>>>>>

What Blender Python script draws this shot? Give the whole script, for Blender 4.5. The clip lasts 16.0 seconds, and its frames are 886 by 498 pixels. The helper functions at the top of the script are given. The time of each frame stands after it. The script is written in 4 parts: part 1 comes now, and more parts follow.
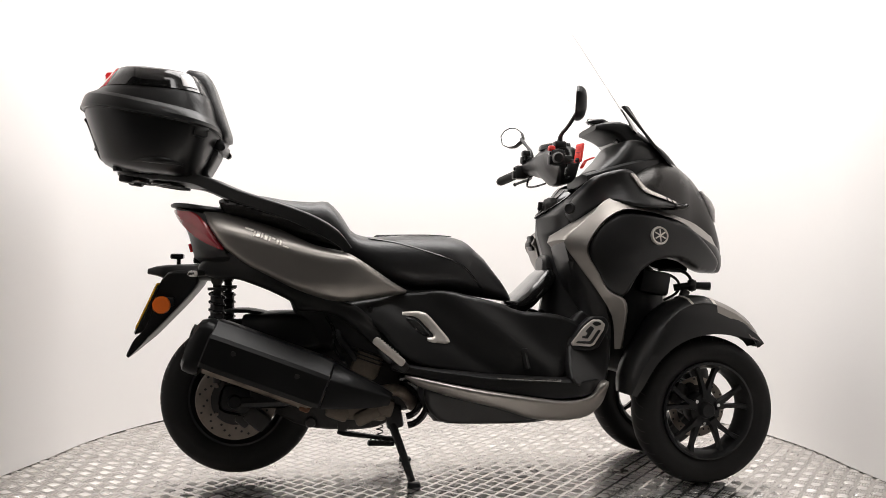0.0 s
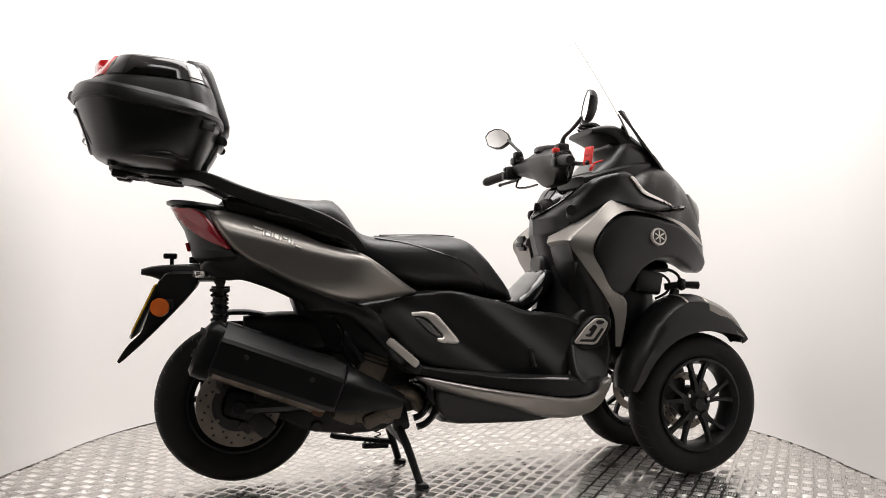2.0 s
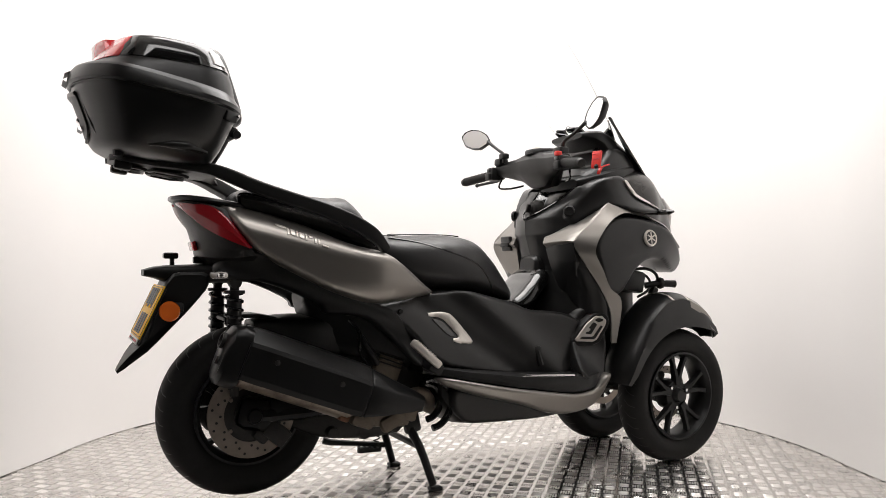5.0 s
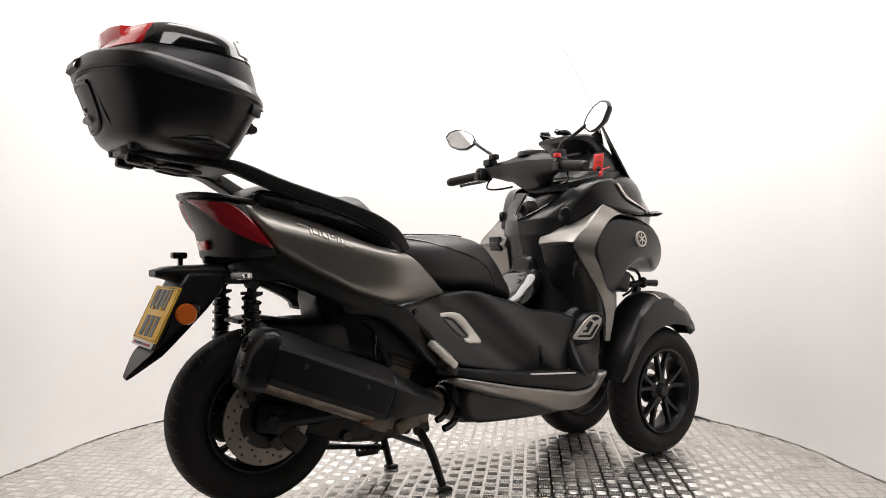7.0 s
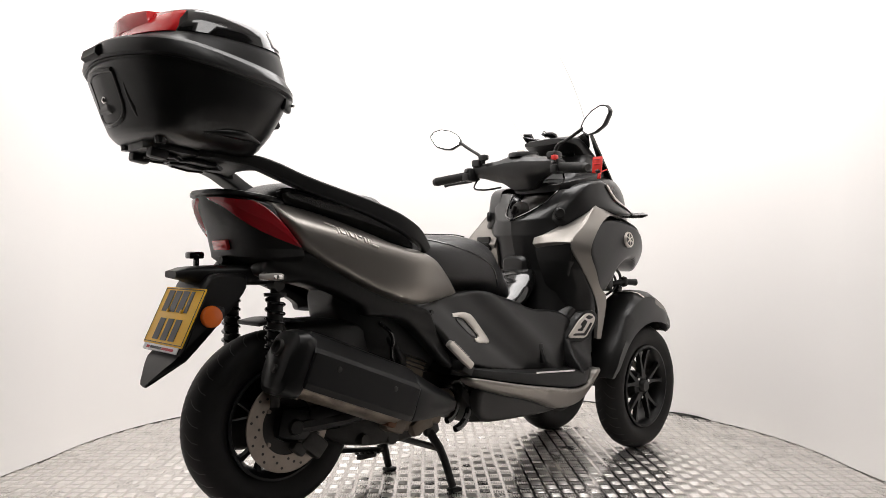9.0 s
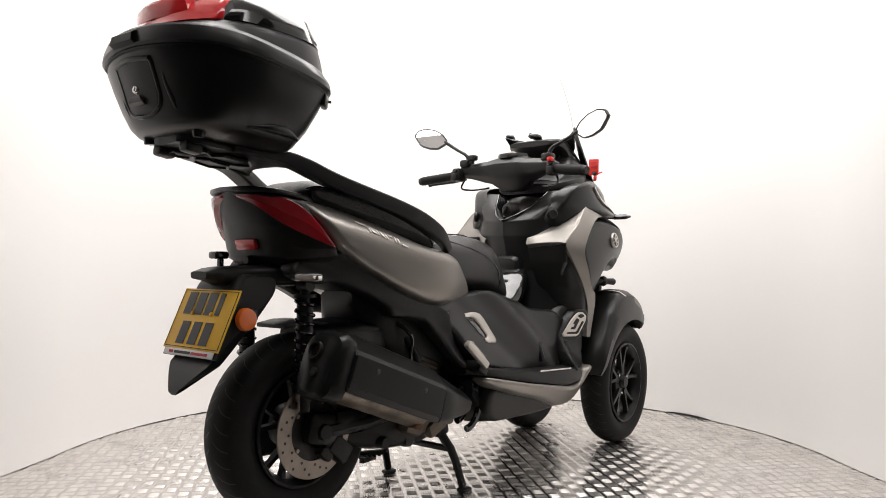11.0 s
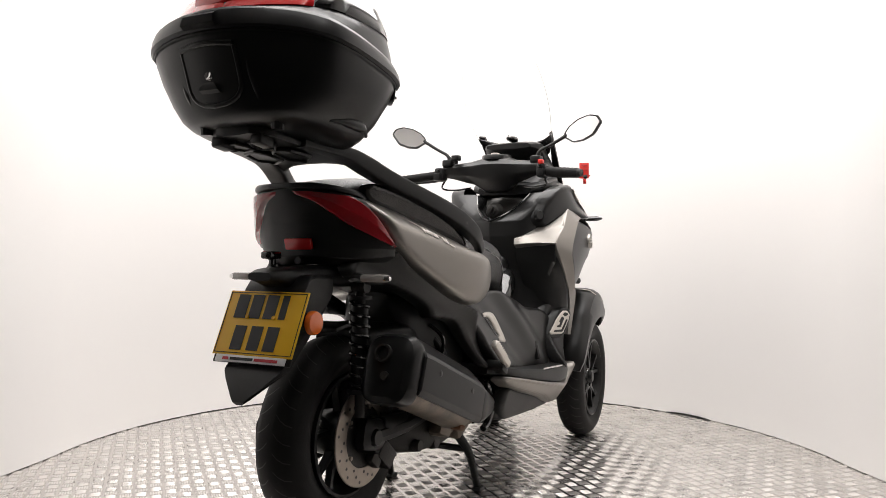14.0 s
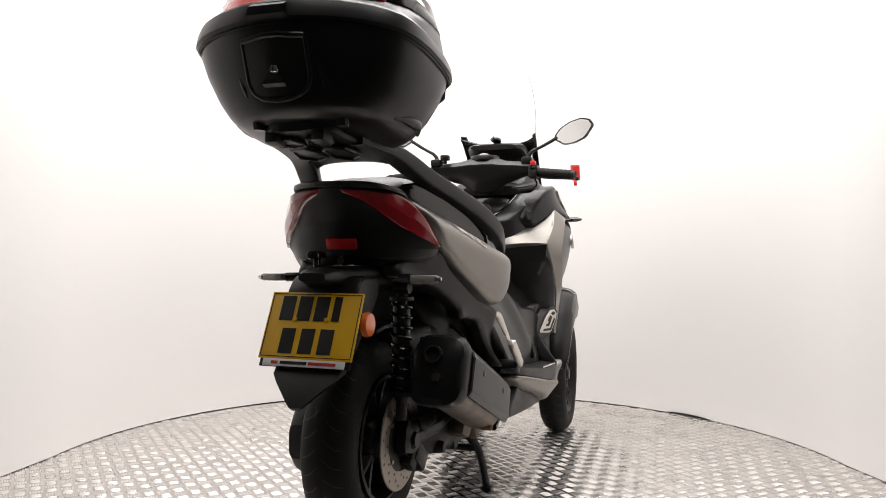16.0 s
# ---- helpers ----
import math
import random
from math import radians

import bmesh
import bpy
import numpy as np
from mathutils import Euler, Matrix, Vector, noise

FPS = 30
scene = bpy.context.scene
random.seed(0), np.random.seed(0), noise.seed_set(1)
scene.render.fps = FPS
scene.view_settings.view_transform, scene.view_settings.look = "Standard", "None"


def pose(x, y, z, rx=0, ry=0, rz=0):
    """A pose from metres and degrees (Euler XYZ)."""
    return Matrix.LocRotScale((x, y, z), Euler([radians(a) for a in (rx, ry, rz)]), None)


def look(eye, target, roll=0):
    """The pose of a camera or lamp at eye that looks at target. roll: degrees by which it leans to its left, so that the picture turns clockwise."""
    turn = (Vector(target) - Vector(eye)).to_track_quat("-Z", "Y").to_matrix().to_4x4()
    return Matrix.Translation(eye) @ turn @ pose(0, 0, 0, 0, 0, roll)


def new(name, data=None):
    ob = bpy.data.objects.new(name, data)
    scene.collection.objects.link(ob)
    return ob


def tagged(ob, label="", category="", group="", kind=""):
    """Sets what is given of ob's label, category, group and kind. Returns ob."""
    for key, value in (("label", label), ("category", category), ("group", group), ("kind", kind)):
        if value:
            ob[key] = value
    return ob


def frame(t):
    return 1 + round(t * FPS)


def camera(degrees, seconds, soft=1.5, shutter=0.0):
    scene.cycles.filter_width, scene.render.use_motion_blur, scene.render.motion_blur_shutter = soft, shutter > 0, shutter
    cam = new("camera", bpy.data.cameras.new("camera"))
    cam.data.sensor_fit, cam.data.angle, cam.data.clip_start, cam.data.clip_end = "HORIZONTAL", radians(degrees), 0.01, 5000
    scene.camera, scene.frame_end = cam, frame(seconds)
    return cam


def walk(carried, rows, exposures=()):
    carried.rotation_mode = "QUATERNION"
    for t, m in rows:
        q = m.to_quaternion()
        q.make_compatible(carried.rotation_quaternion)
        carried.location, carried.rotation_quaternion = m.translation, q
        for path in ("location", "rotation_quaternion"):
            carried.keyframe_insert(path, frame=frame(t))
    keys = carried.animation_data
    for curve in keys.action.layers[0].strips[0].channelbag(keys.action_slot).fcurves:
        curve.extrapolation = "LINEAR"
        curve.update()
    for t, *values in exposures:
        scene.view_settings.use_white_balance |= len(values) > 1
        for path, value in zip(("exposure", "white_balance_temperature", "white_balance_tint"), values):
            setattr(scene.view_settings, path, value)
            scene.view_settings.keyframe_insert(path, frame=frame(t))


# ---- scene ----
cam = camera(60.58, 16.0, soft=0.7)
EYE = (0.0, -2.808, 0.767)
AHEAD = (-0.01736, 0.99967, 0.01916)
VIEW = look(EYE, [e + 2 * a for e, a in zip(EYE, AHEAD)], 0.44)
walk(cam, [(0, VIEW), (16, VIEW)])

# ---- light: white booth lit by ceiling panels ----
world = bpy.data.worlds.new("booth")
scene.world = world
world.use_nodes = True
world.node_tree.nodes["Background"].inputs[0].default_value = (1, 0.97, 0.95, 1)
world.node_tree.nodes["Background"].inputs[1].default_value = 0.05
scene.view_settings.exposure = 0.0


def ceiling_lamp(name, x, y, z, sx, sy, watts, target=None):
    d = bpy.data.lights.new(name, "AREA")
    d.shape, d.size, d.size_y, d.energy, d.color = "RECTANGLE", sx, sy, watts, (1, 0.972, 0.955)
    ob = new(name, d)
    ob.matrix_world = look((x, y, z), target or (x, y + 0.001, 0))
    return ob


ceiling_lamp("ceiling_light", 0.0, 0.25, 2.72, 2.1, 1.7, 74.5)
# weak fill lamp added out of view, to lift the surfaces facing the camera
ceiling_lamp("ceiling_light", 0.0, -1.7, 2.72, 1.8, 0.5, 14)


# ---- materials ----
def material(name, color, rough=0.5, metal=0.0, vary=0.12, scale=6.0, fine=120.0, bump=0.0, bump_scale=300.0, coat=0.0,
             spec=0.5, tint=None, rough_vary=0.05):
    """Principled with variation at two scales in colour and gloss, and a fine relief."""
    m = bpy.data.materials.new(name)
    m.use_nodes = True
    nt = m.node_tree
    n, l = nt.nodes, nt.links
    p = n["Principled BSDF"]
    p.inputs["Metallic"].default_value = metal
    p.inputs["Coat Weight"].default_value = coat
    p.inputs["Coat Roughness"].default_value = 0.08
    p.inputs["Specular IOR Level"].default_value = spec
    tc = n.new("ShaderNodeTexCoord")
    big, small = n.new("ShaderNodeTexNoise"), n.new("ShaderNodeTexNoise")
    big.inputs["Scale"].default_value, small.inputs["Scale"].default_value = scale, fine
    big.inputs["Detail"].default_value = 5
    small.inputs["Detail"].default_value = 2
    l.new(tc.outputs["Object"], big.inputs["Vector"])
    l.new(tc.outputs["Object"], small.inputs["Vector"])
    add = n.new("ShaderNodeMath")
    add.operation = "ADD"
    l.new(big.outputs["Fac"], add.inputs[0])
    weak = n.new("ShaderNodeMath")
    weak.operation = "MULTIPLY"
    weak.inputs[1].default_value = 0.22
    l.new(small.outputs["Fac"], weak.inputs[0])
    l.new(weak.outputs[0], add.inputs[1])
    ramp = n.new("ShaderNodeMapRange")
    ramp.inputs["From Min"].default_value, ramp.inputs["From Max"].default_value = 0.36, 0.86
    l.new(add.outputs[0], ramp.inputs["Value"])
    mix = n.new("ShaderNodeMix")
    mix.data_type = "RGBA"
    c2 = tint or [min(1, c * (1 + vary)) for c in color]
    mix.inputs["A"].default_value = (*[c * (1 - vary) for c in color], 1)
    mix.inputs["B"].default_value = (*c2, 1)
    l.new(ramp.outputs[0], mix.inputs["Factor"])
    l.new(mix.outputs["Result"], p.inputs["Base Color"])
    rr = n.new("ShaderNodeMapRange")
    rr.inputs["To Min"].default_value, rr.inputs["To Max"].default_value = max(0.02, rough - rough_vary), min(1, rough + rough_vary)
    l.new(ramp.outputs[0], rr.inputs["Value"])
    l.new(rr.outputs[0], p.inputs["Roughness"])
    if bump:
        bt = n.new("ShaderNodeTexNoise")
        bt.inputs["Scale"].default_value = bump_scale
        l.new(tc.outputs["Object"], bt.inputs["Vector"])
        b = n.new("ShaderNodeBump")
        b.inputs["Strength"].default_value, b.inputs["Distance"].default_value = bump, 0.002
        l.new(bt.outputs["Fac"], b.inputs["Height"])
        l.new(b.outputs["Normal"], p.inputs["Normal"])
    return m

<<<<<

» YOUR OBJECTIVE
Repeat all the data as it stands, dropping any images it holds.

» TASK OUTPUT
What Blender Python script draws this shot? Give the whole script, for Blender 4.5. The clip lasts 16.0 seconds, and its frames are 886 by 498 pixels. The helper functions at the top of the script are given. The time of each frame stands after it. The script is written in 4 parts: part 1 comes now, and more parts follow.
0.0 s
2.0 s
5.0 s
7.0 s
9.0 s
11.0 s
14.0 s
16.0 s
# ---- helpers ----
import math
import random
from math import radians

import bmesh
import bpy
import numpy as np
from mathutils import Euler, Matrix, Vector, noise

FPS = 30
scene = bpy.context.scene
random.seed(0), np.random.seed(0), noise.seed_set(1)
scene.render.fps = FPS
scene.view_settings.view_transform, scene.view_settings.look = "Standard", "None"


def pose(x, y, z, rx=0, ry=0, rz=0):
    """A pose from metres and degrees (Euler XYZ)."""
    return Matrix.LocRotScale((x, y, z), Euler([radians(a) for a in (rx, ry, rz)]), None)


def look(eye, target, roll=0):
    """The pose of a camera or lamp at eye that looks at target. roll: degrees by which it leans to its left, so that the picture turns clockwise."""
    turn = (Vector(target) - Vector(eye)).to_track_quat("-Z", "Y").to_matrix().to_4x4()
    return Matrix.Translation(eye) @ turn @ pose(0, 0, 0, 0, 0, roll)


def new(name, data=None):
    ob = bpy.data.objects.new(name, data)
    scene.collection.objects.link(ob)
    return ob


def tagged(ob, label="", category="", group="", kind=""):
    """Sets what is given of ob's label, category, group and kind. Returns ob."""
    for key, value in (("label", label), ("category", category), ("group", group), ("kind", kind)):
        if value:
            ob[key] = value
    return ob


def frame(t):
    return 1 + round(t * FPS)


def camera(degrees, seconds, soft=1.5, shutter=0.0):
    scene.cycles.filter_width, scene.render.use_motion_blur, scene.render.motion_blur_shutter = soft, shutter > 0, shutter
    cam = new("camera", bpy.data.cameras.new("camera"))
    cam.data.sensor_fit, cam.data.angle, cam.data.clip_start, cam.data.clip_end = "HORIZONTAL", radians(degrees), 0.01, 5000
    scene.camera, scene.frame_end = cam, frame(seconds)
    return cam


def walk(carried, rows, exposures=()):
    carried.rotation_mode = "QUATERNION"
    for t, m in rows:
        q = m.to_quaternion()
        q.make_compatible(carried.rotation_quaternion)
        carried.location, carried.rotation_quaternion = m.translation, q
        for path in ("location", "rotation_quaternion"):
            carried.keyframe_insert(path, frame=frame(t))
    keys = carried.animation_data
    for curve in keys.action.layers[0].strips[0].channelbag(keys.action_slot).fcurves:
        curve.extrapolation = "LINEAR"
        curve.update()
    for t, *values in exposures:
        scene.view_settings.use_white_balance |= len(values) > 1
        for path, value in zip(("exposure", "white_balance_temperature", "white_balance_tint"), values):
            setattr(scene.view_settings, path, value)
            scene.view_settings.keyframe_insert(path, frame=frame(t))


# ---- scene ----
cam = camera(60.58, 16.0, soft=0.7)
EYE = (0.0, -2.808, 0.767)
AHEAD = (-0.01736, 0.99967, 0.01916)
VIEW = look(EYE, [e + 2 * a for e, a in zip(EYE, AHEAD)], 0.44)
walk(cam, [(0, VIEW), (16, VIEW)])

# ---- light: white booth lit by ceiling panels ----
world = bpy.data.worlds.new("booth")
scene.world = world
world.use_nodes = True
world.node_tree.nodes["Background"].inputs[0].default_value = (1, 0.97, 0.95, 1)
world.node_tree.nodes["Background"].inputs[1].default_value = 0.05
scene.view_settings.exposure = 0.0


def ceiling_lamp(name, x, y, z, sx, sy, watts, target=None):
    d = bpy.data.lights.new(name, "AREA")
    d.shape, d.size, d.size_y, d.energy, d.color = "RECTANGLE", sx, sy, watts, (1, 0.972, 0.955)
    ob = new(name, d)
    ob.matrix_world = look((x, y, z), target or (x, y + 0.001, 0))
    return ob


ceiling_lamp("ceiling_light", 0.0, 0.25, 2.72, 2.1, 1.7, 74.5)
# weak fill lamp added out of view, to lift the surfaces facing the camera
ceiling_lamp("ceiling_light", 0.0, -1.7, 2.72, 1.8, 0.5, 14)


# ---- materials ----
def material(name, color, rough=0.5, metal=0.0, vary=0.12, scale=6.0, fine=120.0, bump=0.0, bump_scale=300.0, coat=0.0,
             spec=0.5, tint=None, rough_vary=0.05):
    """Principled with variation at two scales in colour and gloss, and a fine relief."""
    m = bpy.data.materials.new(name)
    m.use_nodes = True
    nt = m.node_tree
    n, l = nt.nodes, nt.links
    p = n["Principled BSDF"]
    p.inputs["Metallic"].default_value = metal
    p.inputs["Coat Weight"].default_value = coat
    p.inputs["Coat Roughness"].default_value = 0.08
    p.inputs["Specular IOR Level"].default_value = spec
    tc = n.new("ShaderNodeTexCoord")
    big, small = n.new("ShaderNodeTexNoise"), n.new("ShaderNodeTexNoise")
    big.inputs["Scale"].default_value, small.inputs["Scale"].default_value = scale, fine
    big.inputs["Detail"].default_value = 5
    small.inputs["Detail"].default_value = 2
    l.new(tc.outputs["Object"], big.inputs["Vector"])
    l.new(tc.outputs["Object"], small.inputs["Vector"])
    add = n.new("ShaderNodeMath")
    add.operation = "ADD"
    l.new(big.outputs["Fac"], add.inputs[0])
    weak = n.new("ShaderNodeMath")
    weak.operation = "MULTIPLY"
    weak.inputs[1].default_value = 0.22
    l.new(small.outputs["Fac"], weak.inputs[0])
    l.new(weak.outputs[0], add.inputs[1])
    ramp = n.new("ShaderNodeMapRange")
    ramp.inputs["From Min"].default_value, ramp.inputs["From Max"].default_value = 0.36, 0.86
    l.new(add.outputs[0], ramp.inputs["Value"])
    mix = n.new("ShaderNodeMix")
    mix.data_type = "RGBA"
    c2 = tint or [min(1, c * (1 + vary)) for c in color]
    mix.inputs["A"].default_value = (*[c * (1 - vary) for c in color], 1)
    mix.inputs["B"].default_value = (*c2, 1)
    l.new(ramp.outputs[0], mix.inputs["Factor"])
    l.new(mix.outputs["Result"], p.inputs["Base Color"])
    rr = n.new("ShaderNodeMapRange")
    rr.inputs["To Min"].default_value, rr.inputs["To Max"].default_value = max(0.02, rough - rough_vary), min(1, rough + rough_vary)
    l.new(ramp.outputs[0], rr.inputs["Value"])
    l.new(rr.outputs[0], p.inputs["Roughness"])
    if bump:
        bt = n.new("ShaderNodeTexNoise")
        bt.inputs["Scale"].default_value = bump_scale
        l.new(tc.outputs["Object"], bt.inputs["Vector"])
        b = n.new("ShaderNodeBump")
        b.inputs["Strength"].default_value, b.inputs["Distance"].default_value = bump, 0.002
        l.new(bt.outputs["Fac"], b.inputs["Height"])
        l.new(b.outputs["Normal"], p.inputs["Normal"])
    return m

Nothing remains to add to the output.